Stevie Wonder, the Jackson 5, The Temptations, Ray Charles, Smokey Robinson, Marvin Gaye, Gladys Knight & the Pips, and the Supremes, besides being renowned musical artists, all have one thing in common besides being famous musical artists; they all performed at the Uptown Theatre in Philadelphia, PA. Located in the North Central neighborhood of Philadelphia, the Uptown originally opened on February 16, 1929. The 2,040 seat theater was designed by the architectural firm of Magaziner, Eberhard, and Harris. It was built by Samuel Shapiro, who owned several theaters in the Philadelphia area, and was operated by the Warner-Stanley (Warner Bros) Theater Circuit.
The interior consisted of stained glass, high ceilings, and terracotta on the facade. Originally the color scheme of the auditorium was silver, gold, bronze, and black. The opening day celebration consisted of a showing of On Trial starring Pauline Fredrick and Bert Lytell and a Movietone address by Dr. Charles Beury, the president of Temple University. The Movietone sound system allowed the Uptown to show talking motion pictures as soon as it opened. Vaudeville acts were also part of the regular bill, and unlike many of its contemporaries, the Uptown held vaudeville performances until 1950.
In 1957, Philadelphia radio personality Georgie Woods began to produce shows at the theater. Woods was responsible for turning the Uptown into Philadelphia’s answer to Harlem’s Apollo Theatre by booking many famous African-American acts. He referred to the Uptown as “the grand jewel of entertainment for Black America.” The theater became part of the “Chitlin’ Circuit,” which was the informal name given to performance venues across the United States that were safe for African-American entertainers to perform during the period of segregation. According to R&B singer Ruth Brown, the Uptown was one of the four significant theaters on the circuit that you had to play to prove that you had made as an entertainer. The others were: The Howard in Washington DC, The Regal in Chicago, IL, and the Apollo in New York City.
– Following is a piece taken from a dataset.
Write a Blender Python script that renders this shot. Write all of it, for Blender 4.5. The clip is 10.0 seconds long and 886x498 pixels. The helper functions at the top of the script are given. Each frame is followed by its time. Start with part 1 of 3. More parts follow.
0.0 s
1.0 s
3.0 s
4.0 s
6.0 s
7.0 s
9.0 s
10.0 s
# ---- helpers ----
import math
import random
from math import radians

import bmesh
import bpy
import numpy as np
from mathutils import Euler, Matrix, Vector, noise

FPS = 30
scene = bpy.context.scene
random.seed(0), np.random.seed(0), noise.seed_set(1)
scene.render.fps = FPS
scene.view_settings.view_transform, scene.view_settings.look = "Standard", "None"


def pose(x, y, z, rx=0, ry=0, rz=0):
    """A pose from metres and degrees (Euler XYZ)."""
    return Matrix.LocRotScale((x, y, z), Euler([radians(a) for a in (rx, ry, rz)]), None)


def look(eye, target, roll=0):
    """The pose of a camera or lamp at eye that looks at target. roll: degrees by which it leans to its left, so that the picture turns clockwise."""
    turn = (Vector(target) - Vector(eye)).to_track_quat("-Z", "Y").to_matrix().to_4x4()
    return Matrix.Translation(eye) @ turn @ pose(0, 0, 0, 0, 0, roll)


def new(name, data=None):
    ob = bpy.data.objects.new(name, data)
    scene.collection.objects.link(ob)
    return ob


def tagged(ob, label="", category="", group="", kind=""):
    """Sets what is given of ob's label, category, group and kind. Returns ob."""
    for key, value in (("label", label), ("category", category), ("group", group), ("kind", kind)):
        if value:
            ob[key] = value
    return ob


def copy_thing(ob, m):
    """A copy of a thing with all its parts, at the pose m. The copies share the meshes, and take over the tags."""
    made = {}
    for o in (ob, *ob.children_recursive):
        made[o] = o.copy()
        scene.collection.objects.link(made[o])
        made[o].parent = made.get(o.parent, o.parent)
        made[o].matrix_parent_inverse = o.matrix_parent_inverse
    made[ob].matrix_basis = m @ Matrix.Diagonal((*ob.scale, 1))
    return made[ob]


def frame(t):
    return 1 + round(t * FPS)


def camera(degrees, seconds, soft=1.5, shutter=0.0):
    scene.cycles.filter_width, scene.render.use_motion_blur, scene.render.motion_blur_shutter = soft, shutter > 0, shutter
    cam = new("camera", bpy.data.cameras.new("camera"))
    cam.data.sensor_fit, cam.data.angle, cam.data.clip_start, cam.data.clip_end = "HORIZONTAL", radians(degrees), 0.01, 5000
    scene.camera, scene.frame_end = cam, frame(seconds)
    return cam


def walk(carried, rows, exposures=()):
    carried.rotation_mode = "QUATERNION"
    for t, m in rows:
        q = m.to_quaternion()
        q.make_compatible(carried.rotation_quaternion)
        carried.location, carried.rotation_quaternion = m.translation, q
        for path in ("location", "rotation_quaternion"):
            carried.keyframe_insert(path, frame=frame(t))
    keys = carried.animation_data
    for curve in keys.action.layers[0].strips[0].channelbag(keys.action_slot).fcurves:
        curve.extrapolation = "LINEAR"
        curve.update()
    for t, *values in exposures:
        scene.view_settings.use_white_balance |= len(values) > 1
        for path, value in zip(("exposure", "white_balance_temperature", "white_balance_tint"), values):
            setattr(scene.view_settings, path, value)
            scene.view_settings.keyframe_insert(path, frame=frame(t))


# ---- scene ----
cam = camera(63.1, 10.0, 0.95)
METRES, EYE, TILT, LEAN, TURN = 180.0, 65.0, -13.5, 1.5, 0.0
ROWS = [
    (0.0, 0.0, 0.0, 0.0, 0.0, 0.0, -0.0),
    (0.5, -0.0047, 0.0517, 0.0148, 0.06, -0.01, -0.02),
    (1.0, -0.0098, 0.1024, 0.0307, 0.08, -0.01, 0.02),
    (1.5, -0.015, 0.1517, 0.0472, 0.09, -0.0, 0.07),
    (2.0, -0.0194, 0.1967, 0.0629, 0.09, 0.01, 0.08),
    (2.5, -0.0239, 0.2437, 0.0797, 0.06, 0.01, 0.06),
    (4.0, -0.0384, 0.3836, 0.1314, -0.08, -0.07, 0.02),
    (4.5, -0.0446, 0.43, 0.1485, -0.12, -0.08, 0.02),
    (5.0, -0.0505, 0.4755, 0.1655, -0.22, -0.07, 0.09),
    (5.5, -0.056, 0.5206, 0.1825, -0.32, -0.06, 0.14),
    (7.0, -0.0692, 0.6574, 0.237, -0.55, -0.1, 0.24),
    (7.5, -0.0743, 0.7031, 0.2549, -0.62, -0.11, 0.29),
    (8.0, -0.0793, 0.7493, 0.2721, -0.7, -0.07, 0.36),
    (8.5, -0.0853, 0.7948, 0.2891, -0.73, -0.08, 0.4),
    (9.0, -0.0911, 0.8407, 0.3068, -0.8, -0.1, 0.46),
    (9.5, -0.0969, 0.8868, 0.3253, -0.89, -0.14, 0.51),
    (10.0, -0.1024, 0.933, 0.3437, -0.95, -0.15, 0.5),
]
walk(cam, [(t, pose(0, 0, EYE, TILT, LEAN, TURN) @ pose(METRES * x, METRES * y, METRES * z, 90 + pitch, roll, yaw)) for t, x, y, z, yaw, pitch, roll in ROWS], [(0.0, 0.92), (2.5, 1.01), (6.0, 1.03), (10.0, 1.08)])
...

Another similarity the Uptown had with the Apollo in NY was its amateur nights where local artists could compete for prizes. Daryl Hall of Hall & Oates got his start at one of the Uptown amateur nights. Hall attended Temple University, and he won a record deal at a talent show at the theater. The Uptown was also famous for booking acts at a meager price. Allegedly Woods was able to get the Supremes for a ten-day engagement for just $400. Woods was also very active in the American Civil Rights movement and often used the theater to promote it. He would hold “freedom shows” to promote civil rights at the Uptown, and the profits would be given to charities of his choice regardless of race or creed. In 1963 a ceremony was held at the Uptown by the Philadelphia branch of the NAACP to award Woods for his involvement with the Civil Rights Movement.
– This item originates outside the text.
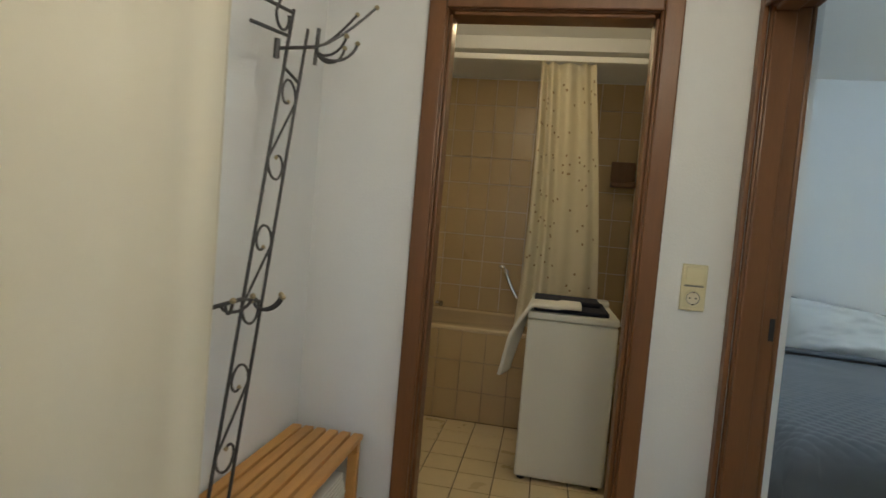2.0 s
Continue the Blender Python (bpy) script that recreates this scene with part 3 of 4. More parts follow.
def bin_():
    root = thing("waste_bin", "round brushed steel waste bin with a perforated body", "bin")
    c = (3.255, -0.19, 0.0)
    part("body", spun(bmesh.new(), [(0.108, 0.0), (0.11, 0.004), (0.112, 0.535), (0.108, 0.535), (0.105, 0.02)], c, 48), CHROME, root)
    part("lid", spun(bmesh.new(), [(0.026, 0.552), (0.029, 0.556), (0.105, 0.552), (0.117, 0.546), (0.119, 0.538), (0.114, 0.534), (0.107, 0.5355), (0.1, 0.545), (0.026, 0.549)], c, 48, True), CHROME, root, "round steel lid with a hole")
    part("hole", R((c[0], c[1], 0.538), (c[0], c[1], 0.546), 0.027, n=24), BLACK, root)
    holes = bmesh.new()
    for turn in (200, 255, 310):
        for i in range(9):
            for j in range(9):
                if abs(i - 4) + abs(j - 4) < 5:
                    a = math.radians(turn + (i - 4) * 5.2)
                    p = Vector((c[0] + 0.1118 * math.cos(a), c[1] + 0.1118 * math.sin(a), 0.40 + (j - 4) * 0.011))
                    d = Vector((math.cos(a), math.sin(a), 0))
                    rod(holes, p, p + d * 0.0012, 0.0032, n=6)
    ob = part("perforation", holes, BLACK, root)
    ob["kind"] = "stuff"


bin_()


def bed():
    root = thing("bed", "double bed with a slate blue quilted bedspread, neatly made", "bed")
    part("base", B(0.06, 2.15, -3.08, -1.81, 0.06, 0.30, 0.02), BORDER, root)
    part("mattress", B(0.05, 2.16, -3.09, -1.80, 0.305, 0.53, 0.05), LINEN, root)
    for x in (0.12, 2.05):
        for y in (-3.03, -1.86):
            part("leg", R((x, y, 0.0), (x, y, 0.0595), 0.025), BLACK, root)
    x0, x1, y0, y1, top = 0.50, 2.26, -3.12, -1.755, 0.572
    drop, rad = 0.36, 0.13

    def profile(s, length):
        """Runs across the top, then round the edge and down."""
        if s <= length:
            return s, 0.0
        s -= length
        if s < rad * math.pi / 2:
            a = s / rad
            return length + rad * math.sin(a), rad * (1 - math.cos(a))
        return length + rad + 0.02 * (s - rad * 1.57), rad + s - rad * 1.57
    yc, half = (y0 + y1) / 2, (y1 - y0) / 2 - rad
    lx = x1 - x0 - rad
    full_x, full_y = lx + rad * 1.57 + drop, half + rad * 1.57 + drop
    pitch = 0.050

    def across(t):
        """Offset from the middle line and drop below the top, for t from -1 to 1."""
        off, down = profile(abs(t) * full_y, half)
        return math.copysign(off, t), down

    def place(u, v):
        s, t = u * full_x, (2 * v - 1) * full_y
        px, dx = profile(s, lx)
        py, dy = across(2 * v - 1)
        a, b = (s + t) / pitch * math.pi, (s - t) / pitch * math.pi
        puff = (0.001 + 0.0075 * min(1, max(0, s - 0.5))) * (abs(math.sin(a * 0.7071)) * abs(math.sin(b * 0.7071))) ** 0.5
        down = max(dx, dy) if min(dx, dy) < 0.001 else math.hypot(dx, dy) * 0.82
        sag = 0.014 * noise.noise((s * 1.7, t * 1.9, 1)) + 0.006 * noise.noise((s * 5, t * 5, 4)) + 0.058 * (1 - (2 * v - 1) ** 2)
        z = top - min(down, drop + rad) + (puff if down < 0.05 else 0.3 * puff) + sag
        wave = 0.018 * math.sin(s * 11 + t * 7) * min(1, down * 3)
        return (x0 + px + (wave if dx > 0.05 else 0), yc + py + (wave if dy > 0.05 and t > 0 else 0), z)
    part("bedspread", sheet(bmesh.new(), 330, 340, place), QUILT, root, "slate blue quilted bedspread", smooth=True)

    def turn_over(u, v):
        py, dy = across((2 * v - 1) * 0.92)
        t = py
        lump = 0.022 * math.sin(u * math.pi) + 0.014 * u + 0.012 * noise.noise((t * 2.5, u * 3, 7)) + 0.058 * (1 - (2 * v - 1) ** 2)
        return (x0 - 0.17 + u * 0.19 + 0.045 * noise.noise((t * 1.6, 0, 3)), yc + py, top + 0.014 - dy + lump - 0.012 * (1 - u))
    part("turned_edge", sheet(bmesh.new(), 14, 90, turn_over), PLAIN, root, "plain slate grey turned-down edge", smooth=True, thick=0.012)
    part("sheet_side", B(0.055, 0.52, -3.09, -1.785, 0.31, 0.555, 0.05), PLAIN, root)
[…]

According to the Philadelphia Inquirer, by 1971, the shows were grossing $250,000 a year. Films were still shown at the Uptown, but only when no live performances were booked. In 1972 Woods stopped producing shows at the Uptown, and by 1978 the Uptown’s audience grew too small for even the minor acts, and the theater closed.
It reopened as a church in the 1980s, and they held services there until a storm damaged the roof in 1991. The Uptown Entertainment and Development Corporation (UEDC), a nonprofit whose mission is to develop revitalization projects in downtrodden neighborhoods, bought the theater in 2002. UEDC raised enough money to stabilize the roof, restore the building’s exterior and renovate the attached office space. In addition, they plan to use the funds raised from renting out the office building to restore the auditorium. UEDC estimates it will cost $8 million to repair the building entirely.